Dead heats are actually pretty rare in horse racing, mainly due to the speed they are running and the advances in camera technology which can decipher by the millimetre which horse is ahead. But, they still do occur sometimes and not just to determine winners either, it’s also used to reference places.
In the event of a dead heat, the stake money that is wagered will be divided by the number of horses that are in the dead heat and then this will become your new stake. So, if you stake £10 at odds of 10/1 on a horse and it finishes in a dead heat for 1st place with 1 other horse (2 total including your pick), your stake would be adjusted to just £5 (£10 original stake divided by 2, the number of horses in the dead heat). Your odds that you took at the start of the race will remain the same.
The same process will occur should your horse be in a dead heat for a place as well. An each-way bet will simply have the place money divided by the number of horses that are in the dead heat.
A quick example would be that you place £10 each-way (£20 total) and your horses finishes in a dead heat for 2nd place. The £10 part of your bet that is for the place would simply be halved to £5, and then standard each-way betting terms would apply.
Rule 4 has been designed to allow bookies to adjust prices should an incident occur prior to the race that has an overriding effect on the odds. This would usually be when a horse has been retired prior to the start of the race, but does include other circumstances as well.
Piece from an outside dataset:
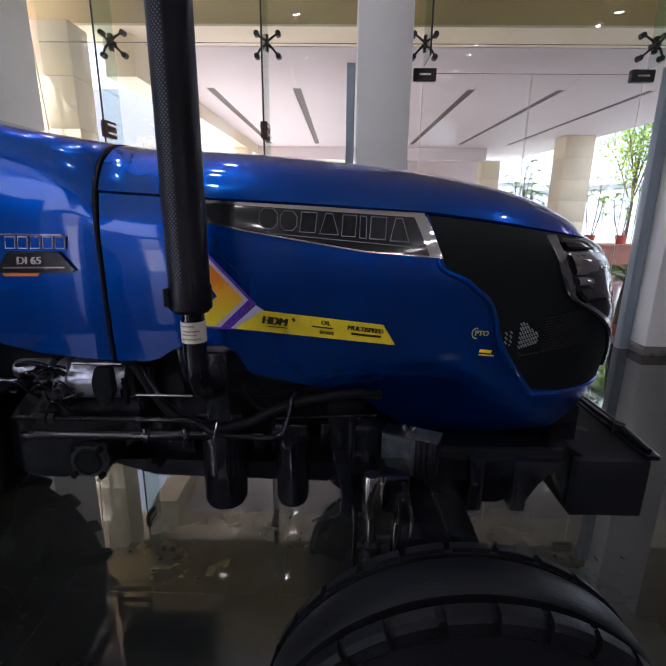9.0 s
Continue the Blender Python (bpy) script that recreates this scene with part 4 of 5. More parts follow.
# rear mudguards with rails and lamps
for sgn in (-1, 1):
    def Y(v):
        return YC + sgn * v
    arc = [radians(t) for t in range(165, 44, -5)]
    bm = bmesh.new()
    rows = []
    for t in arc:
        d = Vector((math.cos(t), 0, math.sin(t)))
        c = Vector((RX, 0, RZ))
        rows.append([Vector((p.x, Y(v), p.z)) for p, v in ((c + d * 0.765, 0.845), (c + d * 0.80, 0.85), (c + d * 0.825, 0.82), (c + d * 0.83, 0.74), (c + d * 0.832, 0.55), (c + d * 0.83, 0.45), (c + d * 0.81, 0.425), (c + d * 0.40, 0.42))])
    guard = part("mudguard", sheet(bm, rows), M_BLUE, tractor, "blue rear mudguard", angle=50)
    bm = bmesh.new()
    rows = []
    for t in range(47, 8, -4):
        d = Vector((math.cos(radians(t)), 0, math.sin(radians(t))))
        rows.append([Vector((RX + d.x * q, Y(v), RZ + d.z * q)) for q, v in ((0.80, 0.80), (0.822, 0.74), (0.826, 0.55), (0.82, 0.44), (0.79, 0.426), (0.42, 0.424))])
    # black stands for blue paint in shade here
    flap = part("guard_front", sheet(bm, rows), M_SHIELD, guard, "lower front of the blue mudguard, coloured black as shade")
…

The deductions that occur are set as industry standard, although some do vary these days, but mainly at the higher end odds they offer punters a slightly better deal. We’ll talk more about that later.
The odds of the horse that has been withdrawn will dictate the deduction percentage that you will face. For example, let’s say you backed the second favourite at odds of 5/1 and 10 minutes prior to the race the even money favourite pulls out. Your horse is now favourite, but would never be priced anywhere near odds of 5/1 if the original favourite hadn’t been a part of the betting. Rule 4 allows deductions to come into play and offer punters a lower, but fair, payout on their bet.